From Boston Arts contributors
As the shadow of cowboy hats bobbed in the dilating spotlight, a gangly, long-legged fiddler swayed to and fro and the Johnson Mt. Boys began whooping it up.
So went the rest of the nearly sold-out performance of two of the country's finest bluegrass bands last Saturday night - the Johnson Mt. Boys, and Seldom Scene. Their enthusiastic reception in the 1,132-seat Hancock Hall may well indicate a revival of interest in this Appalachian Mountain/Kentucky/ Southern ''Alabam' '' music.
Grounded in the traditional Flatt and Scruggs genre, the Johnson Mt. Boys performed the usual wailing, oh-so-blue bluegrass songs. There were other old favorites, too.

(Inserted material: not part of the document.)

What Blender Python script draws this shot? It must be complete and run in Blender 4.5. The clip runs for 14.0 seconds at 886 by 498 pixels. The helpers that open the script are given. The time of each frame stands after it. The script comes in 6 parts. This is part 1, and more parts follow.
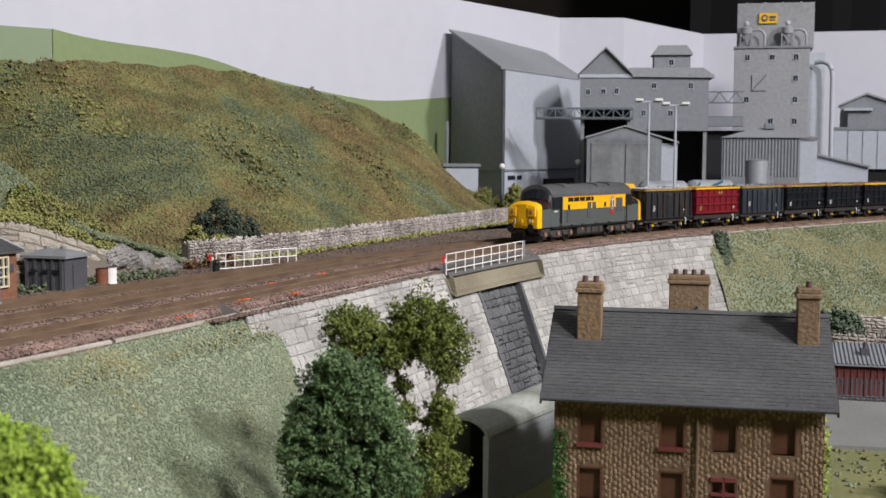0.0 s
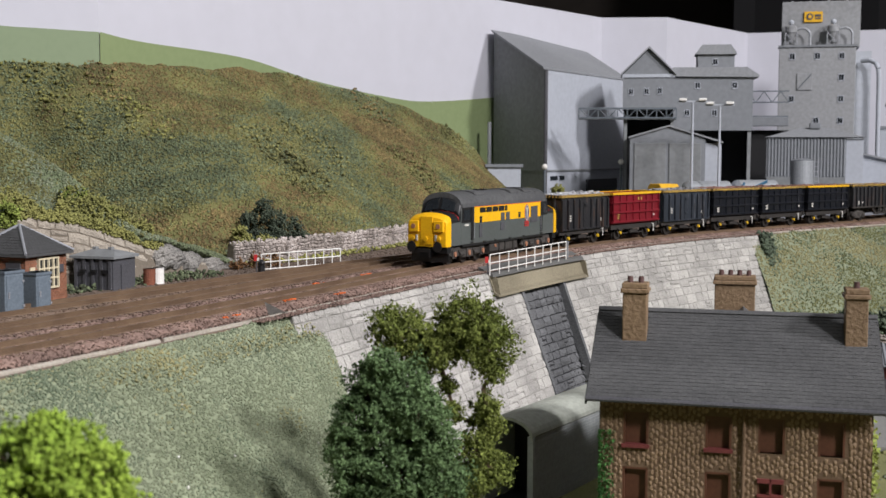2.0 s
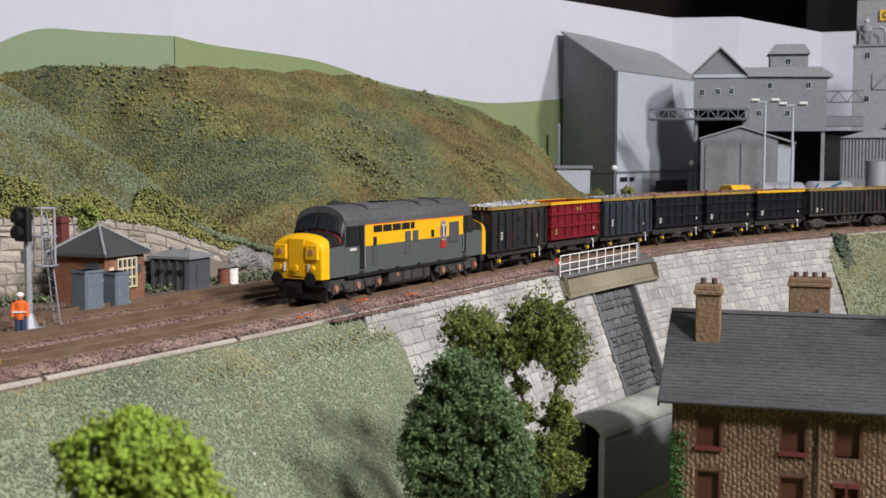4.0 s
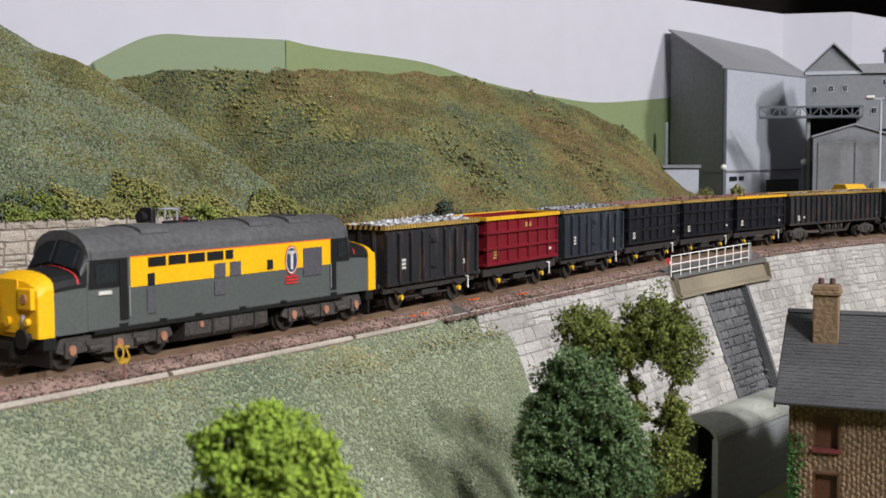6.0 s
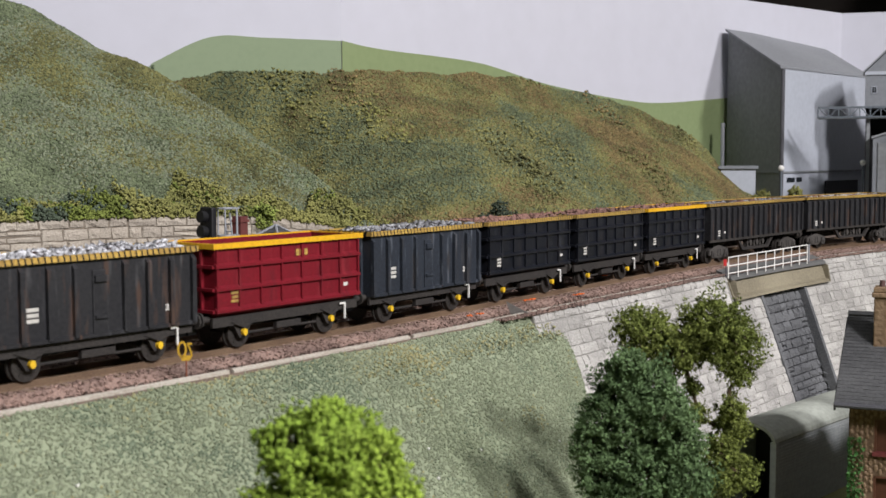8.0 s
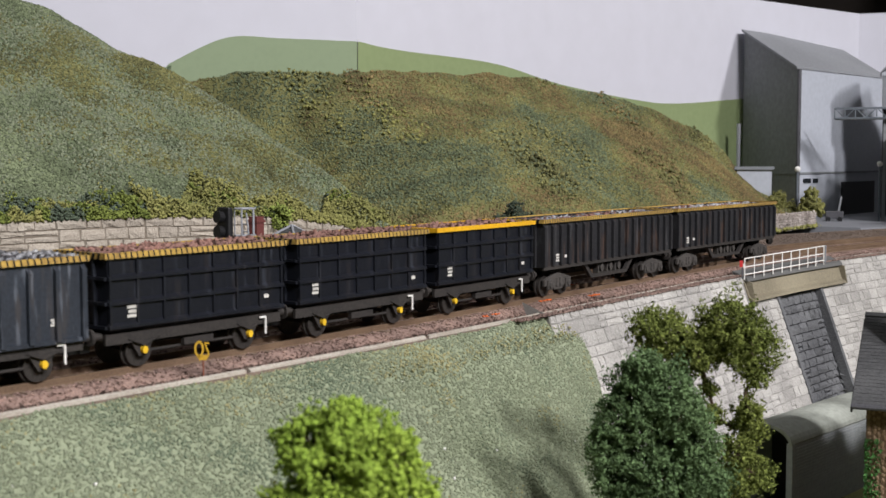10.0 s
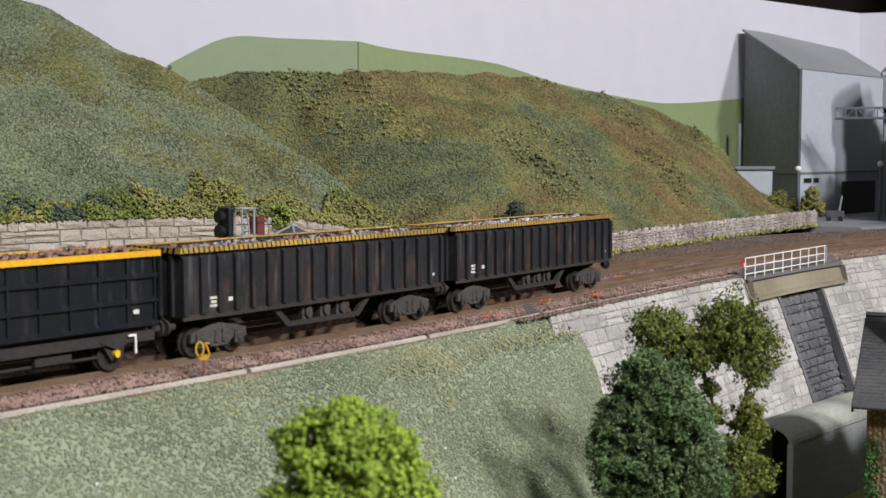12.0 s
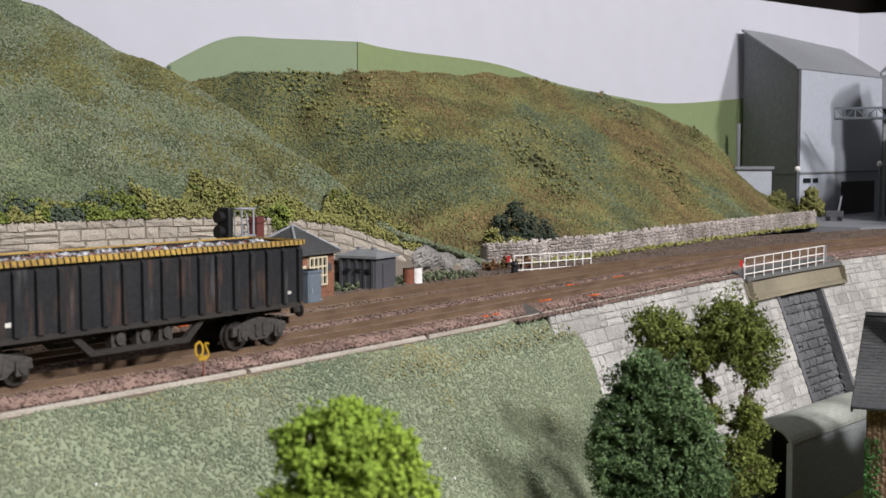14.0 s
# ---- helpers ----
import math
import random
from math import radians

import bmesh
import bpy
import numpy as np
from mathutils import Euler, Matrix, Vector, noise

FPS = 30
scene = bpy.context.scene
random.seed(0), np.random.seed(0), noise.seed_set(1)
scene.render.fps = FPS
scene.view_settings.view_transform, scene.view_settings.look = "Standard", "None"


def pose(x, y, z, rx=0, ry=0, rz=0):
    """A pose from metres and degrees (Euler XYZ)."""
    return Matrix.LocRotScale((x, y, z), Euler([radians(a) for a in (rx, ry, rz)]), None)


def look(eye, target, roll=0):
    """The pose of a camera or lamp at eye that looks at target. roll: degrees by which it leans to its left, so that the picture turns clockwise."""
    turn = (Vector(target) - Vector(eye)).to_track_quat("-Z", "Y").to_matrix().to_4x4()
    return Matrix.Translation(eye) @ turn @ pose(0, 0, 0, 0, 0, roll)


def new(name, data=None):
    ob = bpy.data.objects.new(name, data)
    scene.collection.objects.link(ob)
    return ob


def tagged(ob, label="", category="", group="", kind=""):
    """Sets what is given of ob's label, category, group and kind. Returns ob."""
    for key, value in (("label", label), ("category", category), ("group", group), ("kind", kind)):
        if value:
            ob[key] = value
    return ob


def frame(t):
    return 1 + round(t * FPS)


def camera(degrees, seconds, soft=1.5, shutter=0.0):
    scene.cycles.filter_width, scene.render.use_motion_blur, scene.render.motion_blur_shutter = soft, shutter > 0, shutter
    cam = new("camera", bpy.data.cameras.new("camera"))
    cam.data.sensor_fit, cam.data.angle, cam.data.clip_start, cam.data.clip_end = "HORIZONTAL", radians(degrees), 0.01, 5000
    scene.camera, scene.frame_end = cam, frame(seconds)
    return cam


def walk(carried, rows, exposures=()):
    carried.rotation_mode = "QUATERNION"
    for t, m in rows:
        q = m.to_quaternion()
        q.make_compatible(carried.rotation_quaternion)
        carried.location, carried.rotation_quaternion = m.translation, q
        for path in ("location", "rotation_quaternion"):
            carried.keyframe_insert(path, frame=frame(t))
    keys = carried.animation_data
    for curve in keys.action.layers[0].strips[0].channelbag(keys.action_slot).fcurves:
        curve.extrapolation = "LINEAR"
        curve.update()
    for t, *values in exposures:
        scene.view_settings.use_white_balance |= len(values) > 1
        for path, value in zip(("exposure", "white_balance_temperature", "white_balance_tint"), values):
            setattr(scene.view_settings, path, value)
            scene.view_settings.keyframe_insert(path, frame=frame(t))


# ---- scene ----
# A model railway in N gauge, 1:148. Rail tops lie at z = 0.
EYE = 0.0491
cam = camera(39.98, 14.0)
cam.data.dof.use_dof, cam.data.dof.focus_distance, cam.data.dof.aperture_fstop = True, 0.52, 58.0
walk(cam, [
    (0, pose(0, 0, EYE, 85.51, -0.38, -0)),
    (0.5, pose(-0.00022, -0.00022, EYE, 85.53, -0.35, 0.4)),
    (1, pose(-0.00055, -0.00055, EYE, 85.53, -0.3, 0.91)),
    (1.5, pose(-0.00077, -0.00077, EYE, 85.53, -0.24, 1.44)),
    (2, pose(-0.0011, -0.0011, EYE, 85.53, -0.22, 1.93)),
    (2.5, pose(-0.00132, -0.00143, EYE, 85.53, -0.2, 2.46)),
    (4.8, pose(-0.00363, -0.00407, EYE, 85.6, 0.08, 6.87)),
    (5, pose(-0.00396, -0.0044, EYE, 85.59, 0.15, 7.34)),
    (5.5, pose(-0.00451, -0.00528, EYE, 85.6, 0.21, 8.69)),
    (6, pose(-0.00517, -0.00605, EYE, 85.61, 0.22, 9.9)),
    (6.5, pose(-0.00561, -0.00671, EYE, 85.62, 0.24, 10.96)),
    (7, pose(-0.00594, -0.00715, EYE, 85.63, 0.2, 11.64)),
    (7.5, pose(-0.00616, -0.00748, EYE, 85.64, 0.16, 12.09)),
    (8, pose(-0.00627, -0.0077, EYE, 85.64, 0.15, 12.38)),
    (10.5, pose(-0.0066, -0.00814, EYE, 85.67, 0.09, 13.11)),
    (11, pose(-0.0066, -0.00814, EYE, 85.67, 0.09, 13.11)),
    (11.5, pose(-0.0066, -0.00814, EYE, 85.66, 0.11, 13.1)),
    (12, pose(-0.0066, -0.00814, EYE, 85.66, 0.12, 13.1)),
    (12.5, pose(-0.0066, -0.00814, EYE, 85.66, 0.13, 13.1)),
    (13, pose(-0.0066, -0.00814, EYE, 85.66, 0.13, 13.1)),
    (13.5, pose(-0.0066, -0.00814, EYE, 85.67, 0.14, 13.1)),
    (14, pose(-0.0066, -0.00814, EYE, 85.67, 0.14, 13.07))])

# ---- light: two bright room lamps, before and beside the layout, and an added dim fill overhead ----
world = bpy.data.worlds.new("room_air")
world.use_nodes = True
world.node_tree.nodes["Background"].inputs[0].default_value = (0.9, 0.95, 1.0, 1)
world.node_tree.nodes["Background"].inputs[1].default_value = 0.010
scene.world = world
scene.view_settings.exposure = 0.0


def area_lamp(name, eye, target, width, height, watts, colour):
    data = bpy.data.lights.new(name, "AREA")
    data.shape, data.size, data.size_y, data.energy, data.color = "RECTANGLE", width, height, watts, colour
    ob = new(name, data)
    ob.matrix_world = look(eye, target)
    return ob


area_lamp("front_lamp", (1.25, -1.20, 1.45), (0.0, 0.70, 0.0), 0.30, 0.30, 57, (1.0, 0.972, 1.0))
area_lamp("side_lamp", (1.95, -0.60, 1.45), (0.0, 0.80, 0.0), 0.26, 0.26, 58, (1.0, 0.972, 1.0))
# added fill to soften the shadows; no fitting hangs here
area_lamp("overhead_fill", (-0.3, -0.6, 1.90), (-0.1, 0.6, 0.0), 1.2, 0.5, 7, (0.93, 0.95, 1.0))

# ---- materials ----
def mat(name, colour, rough=0.7, colour2=None, scale=400.0, fine=None, bump=0.15, metal=0.0, depth=0.0004, vary=0.0, spec=0.4, glow=0.0):
    """A surface of two colours mixed by coarse and fine noise, with relief. vary: lightness drift from piece to piece."""
    m = bpy.data.materials.new(name)
    m.use_nodes = True
    nt = m.node_tree
    n, l = nt.nodes, nt.links
    b = n["Principled BSDF"]
    b.inputs["Roughness"].default_value, b.inputs["Metallic"].default_value = rough, metal
    b.inputs["Specular IOR Level"].default_value = spec
    c2 = colour2 or tuple(v * 0.72 for v in colour)
    co = n.new("ShaderNodeTexCoord")
    big, small = n.new("ShaderNodeTexNoise"), n.new("ShaderNodeTexNoise")
    big.inputs["Scale"].default_value, small.inputs["Scale"].default_value = scale * 0.12, fine or scale
    big.inputs["Detail"].default_value, small.inputs["Detail"].default_value = 3, 4
    add = n.new("ShaderNodeMath")
    add.operation = "ADD"
    for t in (big, small):
        l.new(co.outputs["Object"], t.inputs["Vector"])
    l.new(big.outputs["Fac"], add.inputs[0])
    l.new(small.outputs["Fac"], add.inputs[1])
    ramp = n.new("ShaderNodeMapRange")
    ramp.inputs[1].default_value, ramp.inputs[2].default_value = 0.75, 1.25
    l.new(add.outputs[0], ramp.inputs[0])
    mix = n.new("ShaderNodeMix")
    mix.data_type = "RGBA"
    mix.inputs[6].default_value, mix.inputs[7].default_value = (*c2, 1), (*colour, 1)
    l.new(ramp.outputs[0], mix.inputs[0])
    out = mix.outputs[2]
    if vary:
        info, geo = n.new("ShaderNodeObjectInfo"), n.new("ShaderNodeNewGeometry")
        total, span, hsv = n.new("ShaderNodeMath"), n.new("ShaderNodeMapRange"), n.new("ShaderNodeHueSaturation")
        total.operation = "ADD"
        l.new(info.outputs["Random"], total.inputs[0])
        l.new(geo.outputs["Random Per Island"], total.inputs[1])
        span.inputs[2].default_value = 2.0
        span.inputs[3].default_value, span.inputs[4].default_value = 1 - vary, 1 + vary
        l.new(total.outputs[0], span.inputs[0])
        l.new(span.outputs[0], hsv.inputs["Value"])
        l.new(out, hsv.inputs["Color"])
        out = hsv.outputs["Color"]
    l.new(out, b.inputs["Base Color"])
    if bump:
        bp = n.new("ShaderNodeBump")
        bp.inputs["Strength"].default_value, bp.inputs["Distance"].default_value = bump, depth
        l.new(small.outputs["Fac"], bp.inputs["Height"])
        l.new(bp.outputs["Normal"], b.inputs["Normal"])
    if glow:
        b.inputs["Emission Color"].default_value, b.inputs["Emission Strength"].default_value = (*colour, 1), glow
    return m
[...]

Seldom Scene, a group that has played and recorded with such pop stars as Linda Ronstadt and Emmy Lou Harris, offered an entirely different sound. Loose and progressive, its style has won it the title of best bluegrass band in the land. ''The House of the Rising Sun'' was easily rendered, and other tunes took them to new limits. Yet, occasionally the the group lagged in energy and perhaps rode its name a bit too assuredly.
On Sunday, Dec. 4, another fine bluegrass show will bring five of the best bluegrass musicians in the county to Hancock Hall. This special New England performance of ''The Bluegrass Album'' Band is a show bluegrass enthusiasts won't want to miss.